As I said above, I was an avid collector of files from BBSes, but for some reason, the textfiles from these places were particularly compelling. On the BBSes, there would often be a section called “G-Files”, short for “[G]eneral files”, where you were supposed to put in what we think of as the help section or FAQs, but which a lot of BBSes would use to put in some hot info, some set of how-tos or rants or humor, and I just found the brilliance of them really fascinating, so I found that when I called a new place, I’d rush to that section and download all of them. Over time, I had amassed thousands of these files, and when I finally put up that website of old BBS material, I named it TEXTFILES.COM because that described the vast majority of them – files of text. Many were passed around and gained little additions and subtractions, so I kept all versions up, and it’s been interesting in the decade-plus time since to see how many people have emotional connections and memories of specific versions, or have found meaning in the little add-ons around the files. Over this decade-plus, I’ve been encountering files that were more than just “text files”, and so the mission expanded greatly – I now have shareware CDs, ANSI art files, sounds and audio, even PDFs and video. I consider them all equally important, just expressing the meaning and experiences of their time a different way.
What is the Archive Team?
The Archive Team was an idea I dreamed up in 2009 when I realized how many of these for-free hosting sites were beginning to shut down, taking all the data with them. The inherent drive was the realization that saving this data from complete corporate-motivation deletion was trivial – as long as people were trying to do so. If a team of archivists could rush in and duplicate materials, even a portion, then the history and important information and teaching of this user-generated data would be, in some small way, saved. This small idea caught fire, and three years later Archive Team is a force to be reckoned with, a rollicking set of maniacs who are sure to get in your face if your site announces a shutdown with scant warning or a lack of export tools. We run a wiki at http://www.archiveteam.org, and are working on dozens of simulataneous projects ranging from individual site mirroring to enabling and promoting tools to help ensure data preservation becomes a strong option, and not just an afterthought.

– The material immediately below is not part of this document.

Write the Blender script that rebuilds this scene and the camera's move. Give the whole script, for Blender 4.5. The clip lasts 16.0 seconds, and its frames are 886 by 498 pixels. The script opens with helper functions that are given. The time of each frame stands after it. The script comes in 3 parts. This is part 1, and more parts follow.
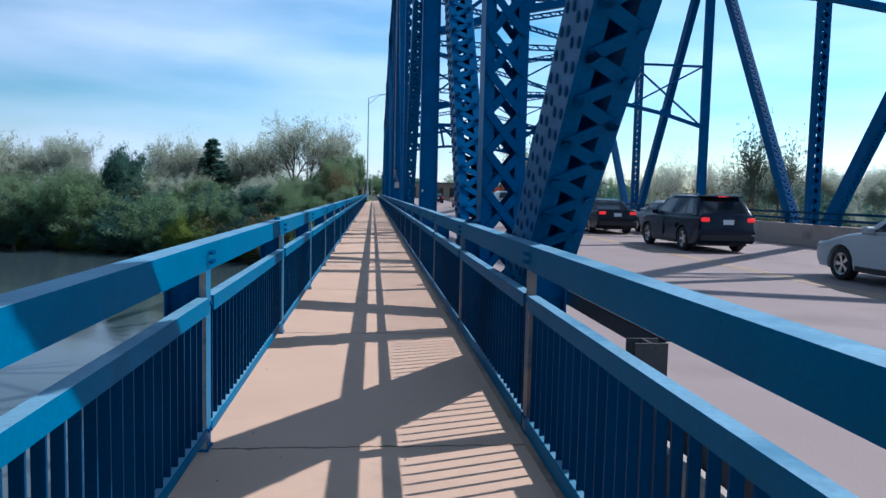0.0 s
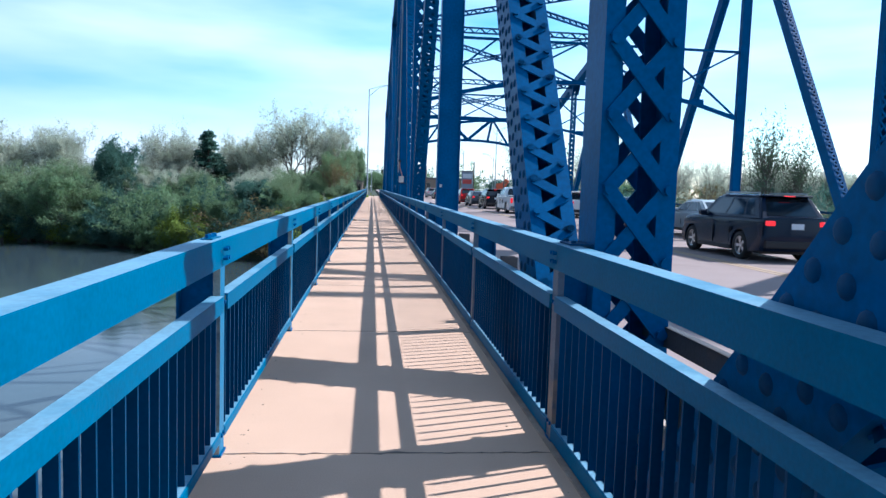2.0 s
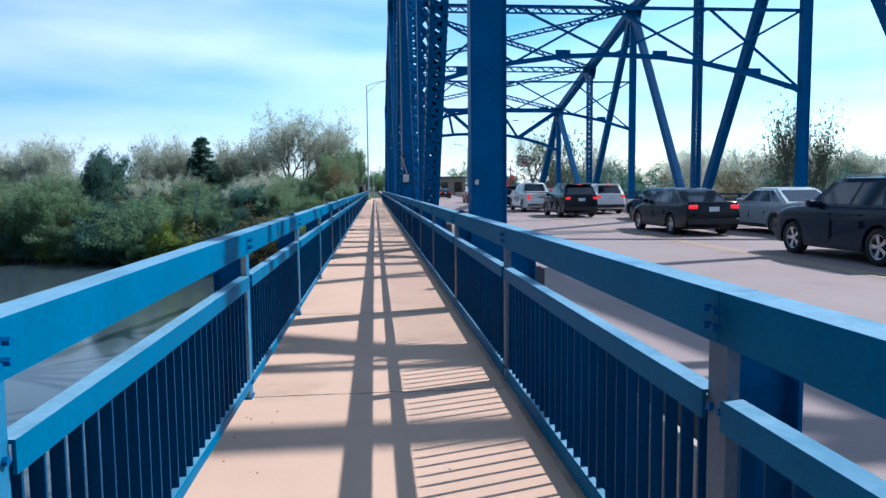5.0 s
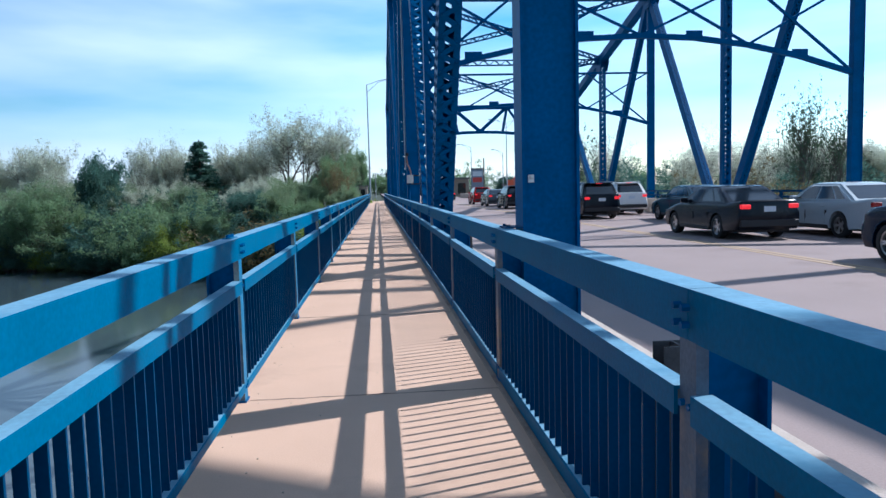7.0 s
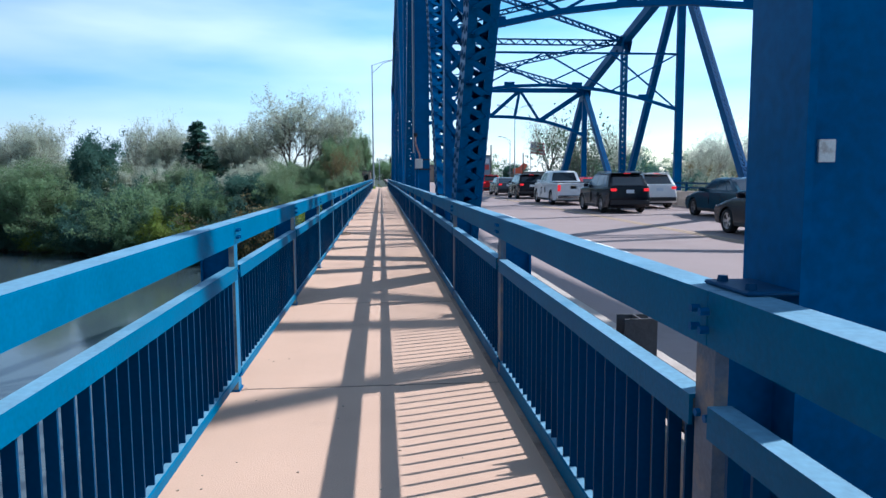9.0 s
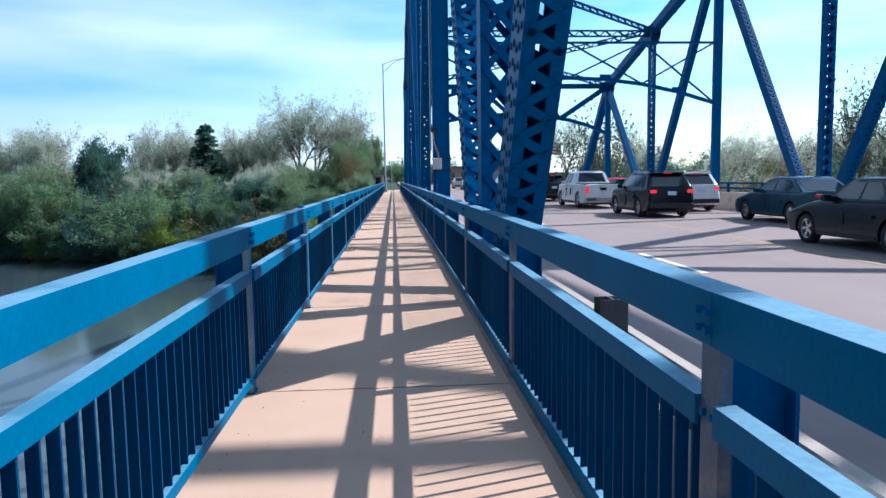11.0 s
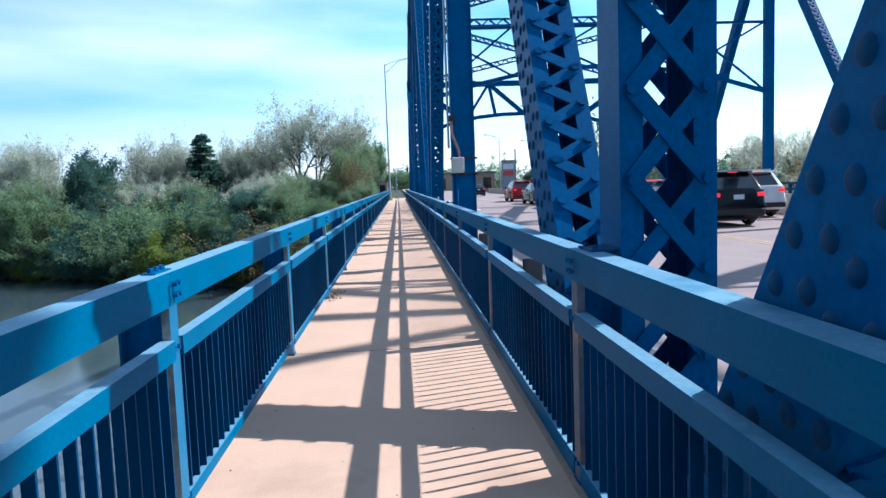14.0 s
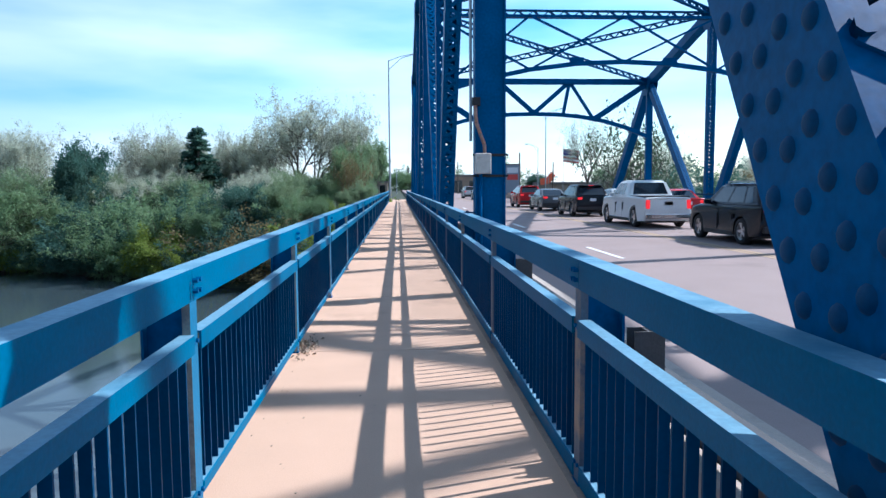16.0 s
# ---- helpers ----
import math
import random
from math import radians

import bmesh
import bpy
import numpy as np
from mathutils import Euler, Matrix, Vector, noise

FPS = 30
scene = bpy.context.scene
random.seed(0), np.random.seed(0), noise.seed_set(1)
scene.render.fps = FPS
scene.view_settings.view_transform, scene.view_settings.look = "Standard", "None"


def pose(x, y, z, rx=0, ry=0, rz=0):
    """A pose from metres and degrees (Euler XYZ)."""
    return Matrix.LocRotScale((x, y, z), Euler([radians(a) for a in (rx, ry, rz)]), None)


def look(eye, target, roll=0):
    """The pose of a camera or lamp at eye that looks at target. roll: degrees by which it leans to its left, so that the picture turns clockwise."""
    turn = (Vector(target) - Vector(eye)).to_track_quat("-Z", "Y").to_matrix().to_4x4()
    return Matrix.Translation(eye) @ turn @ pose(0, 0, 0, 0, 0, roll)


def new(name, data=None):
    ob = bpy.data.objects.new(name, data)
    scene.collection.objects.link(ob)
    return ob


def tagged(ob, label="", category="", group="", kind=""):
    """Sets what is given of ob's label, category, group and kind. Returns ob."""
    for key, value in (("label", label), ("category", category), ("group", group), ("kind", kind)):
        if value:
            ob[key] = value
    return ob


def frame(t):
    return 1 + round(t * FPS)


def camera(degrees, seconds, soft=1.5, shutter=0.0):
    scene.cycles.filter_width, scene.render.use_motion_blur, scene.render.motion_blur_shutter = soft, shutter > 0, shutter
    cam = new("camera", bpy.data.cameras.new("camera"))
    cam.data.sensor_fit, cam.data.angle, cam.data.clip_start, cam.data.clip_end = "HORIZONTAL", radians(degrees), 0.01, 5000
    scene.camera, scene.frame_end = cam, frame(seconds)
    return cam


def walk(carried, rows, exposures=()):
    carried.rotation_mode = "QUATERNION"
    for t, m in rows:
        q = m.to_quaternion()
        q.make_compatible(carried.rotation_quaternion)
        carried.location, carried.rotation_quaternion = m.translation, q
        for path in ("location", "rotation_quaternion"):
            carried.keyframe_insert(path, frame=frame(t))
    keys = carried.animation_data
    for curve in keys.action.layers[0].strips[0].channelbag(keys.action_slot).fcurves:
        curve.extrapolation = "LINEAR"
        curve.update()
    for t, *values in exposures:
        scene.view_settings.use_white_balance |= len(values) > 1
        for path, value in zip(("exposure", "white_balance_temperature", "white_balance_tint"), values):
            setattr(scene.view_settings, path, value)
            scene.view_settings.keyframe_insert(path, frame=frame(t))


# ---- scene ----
cam = camera(63.8, 16.0, soft=1.5)
# t, x, y, z, pitch, roll, yaw
PATH = [
    (0.0, -0.003, -3.627, 1.344, -4.46, -1.31, -5.61),
    (0.5, -0.099, -2.798, 1.339, -4.46, -2.23, -5.49),
    (1.0, -0.147, -2.016, 1.338, -4.65, -2.80, -5.29),
    (1.5, -0.163, -1.216, 1.348, -4.79, -2.59, -5.29),
    (2.0, -0.119, -0.390, 1.339, -4.81, -1.86, -5.68),
    (2.5, -0.061, 0.449, 1.341, -4.73, -1.42, -6.17),
    (3.0, -0.051, 1.248, 1.340, -4.78, -1.00, -6.30),
    (3.5, -0.036, 2.127, 1.346, -4.83, -0.94, -6.15),
    (4.0, -0.036, 2.983, 1.339, -4.86, -0.54, -5.98),
    (6.5, 0.050, 6.899, 1.339, -4.84, 1.60, -5.02),
    (7.0, 0.066, 7.629, 1.342, -4.78, 1.49, -5.26),
    (7.5, 0.089, 8.395, 1.342, -5.02, 1.25, -5.65),
    (8.0, 0.099, 9.184, 1.340, -5.27, 0.97, -5.74),
    (8.5, 0.137, 9.984, 1.344, -5.64, 0.77, -5.55),
    (9.0, 0.082, 10.824, 1.345, -5.82, 0.26, -4.96),
    (11.5, 0.091, 14.592, 1.356, -5.57, 1.08, -3.75),
    (12.0, 0.083, 15.375, 1.358, -5.48, 1.34, -3.47),
    (12.5, 0.087, 16.157, 1.367, -5.35, 1.75, -3.07),
    (13.0, 0.092, 16.966, 1.375, -5.11, 1.95, -3.10),
    (13.5, 0.085, 17.738, 1.378, -5.09, 1.98, -3.13),
    (14.0, 0.104, 18.531, 1.376, -5.14, 2.09, -3.60),
    (14.5, 0.081, 19.385, 1.384, -4.92, 1.38, -4.02),
    (15.0, 0.086, 20.135, 1.397, -4.84, 1.23, -3.82),
    (15.5, 0.051, 20.800, 1.396, -4.76, 0.58, -3.57),
    (16.0, 0.042, 21.471, 1.403, -4.97, 0.35, -3.60),
]
# the clip's camera opens and closes a little on the way
EXPOSURE = [(0, 0.02), (0.5, 0.14), (1, 0.30), (1.5, 0.4), (2, 0.58), (3, 0.56), (4, 0.4), (6.5, 0.32), (8, 0.28), (9, 0.32), (11.5, 0.45), (13.5, 0.48), (14.5, 0.72), (15, 0.66), (16, 0.56)]
walk(cam, [(t, pose(x, y, z, 90 + p, r, yw)) for t, x, y, z, p, r, yw in PATH], [(t, e, 5350, 9) for t, e in EXPOSURE])

# ---- light ----
SUN_TO = Vector((1.0, 0.33, 1.0)).normalized()
world = bpy.data.worlds.new("sky_world")
scene.world = world
world.use_nodes = True
wn, wl = world.node_tree.nodes, world.node_tree.links
bg = wn["Background"]
sky = wn.new("ShaderNodeTexSky")
sky.sky_type = "NISHITA"
sky.sun_disc = False
sky.sun_elevation = math.asin(SUN_TO.z)
sky.sun_rotation = math.atan2(SUN_TO.x, SUN_TO.y)
sky.air_density, sky.dust_density, sky.ozone_density = 1.0, 0.5, 2.0
SKY_STRENGTH = 0.120
# thin streaky cloud over the clear sky
wtc = wn.new("ShaderNodeTexCoord")
wmap = wn.new("ShaderNodeMapping")
wmap.inputs["Scale"].default_value = (1.3, 0.9, 6.0)
wmap.inputs["Location"].default_value = (0.3, 0.2, 0.55)
wnoise = wn.new("ShaderNodeTexNoise")
wnoise.inputs["Scale"].default_value = 1.7
wnoise.inputs["Detail"].default_value = 5
wnoise.inputs["Roughness"].default_value = 0.45
wramp = wn.new("ShaderNodeMapRange")
wramp.inputs["From Min"].default_value = 0.28
wramp.inputs["From Max"].default_value = 0.80
wmix = wn.new("ShaderNodeMix")
wmix.data_type = "RGBA"
wmix.inputs["B"].default_value = (7.2, 8.1, 9.4, 1)
wl.new(wtc.outputs["Generated"], wmap.inputs["Vector"])
wl.new(wmap.outputs["Vector"], wnoise.inputs["Vector"])
wl.new(wnoise.outputs["Fac"], wramp.inputs["Value"])
wl.new(wramp.outputs["Result"], wmix.inputs["Factor"])
whs = wn.new("ShaderNodeHueSaturation")
whs.inputs["Saturation"].default_value = 1.5
whs.inputs["Hue"].default_value = 0.482
wl.new(sky.outputs["Color"], whs.inputs["Color"])
wl.new(whs.outputs["Color"], wmix.inputs["A"])
# haze brightens the sky towards the horizon
wsep = wn.new("ShaderNodeSeparateXYZ")
whz = wn.new("ShaderNodeMapRange")
whz.inputs["From Min"].default_value, whz.inputs["From Max"].default_value = 0.0, 0.6
whz.inputs["To Min"].default_value, whz.inputs["To Max"].default_value = 1.2, 0.56
wsc = wn.new("ShaderNodeVectorMath")
wsc.operation = "SCALE"
wl.new(wtc.outputs["Generated"], wsep.inputs["Vector"])
wl.new(wsep.outputs["Z"], whz.inputs["Value"])
wl.new(wmix.outputs["Result"], wsc.inputs[0])
wl.new(whz.outputs["Result"], wsc.inputs["Scale"])
# and it is brighter on the sun's side
wdot = wn.new("ShaderNodeVectorMath")
wdot.operation = "DOT_PRODUCT"
wdot.inputs[1].default_value = SUN_TO
wside = wn.new("ShaderNodeMapRange")
wside.inputs["From Min"].default_value, wside.inputs["From Max"].default_value = -1.0, 1.0
wside.inputs["To Min"].default_value, wside.inputs["To Max"].default_value = 0.06, 1.50
wsun = wn.new("ShaderNodeVectorMath")
wsun.operation = "SCALE"
wl.new(wtc.outputs["Generated"], wdot.inputs[0])
wl.new(wdot.outputs["Value"], wside.inputs["Value"])
wl.new(wsc.outputs["Vector"], wsun.inputs[0])
wl.new(wside.outputs["Result"], wsun.inputs["Scale"])
wl.new(wsun.outputs["Vector"], bg.inputs["Color"])
bg.inputs["Strength"].default_value = SKY_STRENGTH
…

What should people do when faced with impending loss? Or doing to avoid a data-loss crisis?
I think the number one turn-of-mind that’s required right now is for people to realize they even have data to lose. The transparent nature of working with computers in the modern era is just to think of what you put into your computer as being “in there, somewhere”. Not enough effort has been put into the engineering of data loss prevention – nowhere near the amount put into UI or making flashy interfaces that beckon you. We still, for example, tend to “save a file”, which really means “put your data on a spinning piece of metal sprayed with a coating of magnetic atoms that another moving metal head will check now and again”. While waiting for the industry to catch up to really improving this, the best an end-user can do for their own sanity is to think of documents and writings that are their own, be it e-mails, essays, photos and movies, and get those onto at least a few USB sticks (cheap and easy to get) and put them somewhere away from the computer. Once that idea is in your head, you can start looking at where you put yourself, be it a website you run, a weblog you write for, a flickr or a livejournal or what have you, and ask yourself “if this was gone tomorrow, how would that affect me?” If the answer is “not that much, frankly”, great. But for a lot of people it is probably “this would really really bum me out”, and if so, it’s worth setting aside a day to just pull things out and put them on the USB sticks, so you at least can get things from them if you need to. The fact is, sites go down all the time, and sometimes with very ineffective warnings. While we don’t sit around worrying (or having to worry) that our data packets will get to the websites or computers we’re connecting to, we DO have to worry about our data, that which makes our presence unique and ourselves to others online, and its safety. That’s the single biggest hurdle, I think – the rest is just procedure and fire drill.
How can organizations like the Library of Congress work with efforts like yours?
The LoC is slow, methodical, and grinds fine. That works great for a lot of things in this world, but the firefly-like existence of the web is not one of them. That said, it’s obvious that the Library of Congress represents the Carnegie Hall for data – once you make it there, you’re in the big time. Over time, I expect the LoC to reach out its steady, intense hand at this dataset or another, and withdraw a copy into its bowels for the permanent future. I’m looking forward to a lot of what I and many others are doing to get there at that point.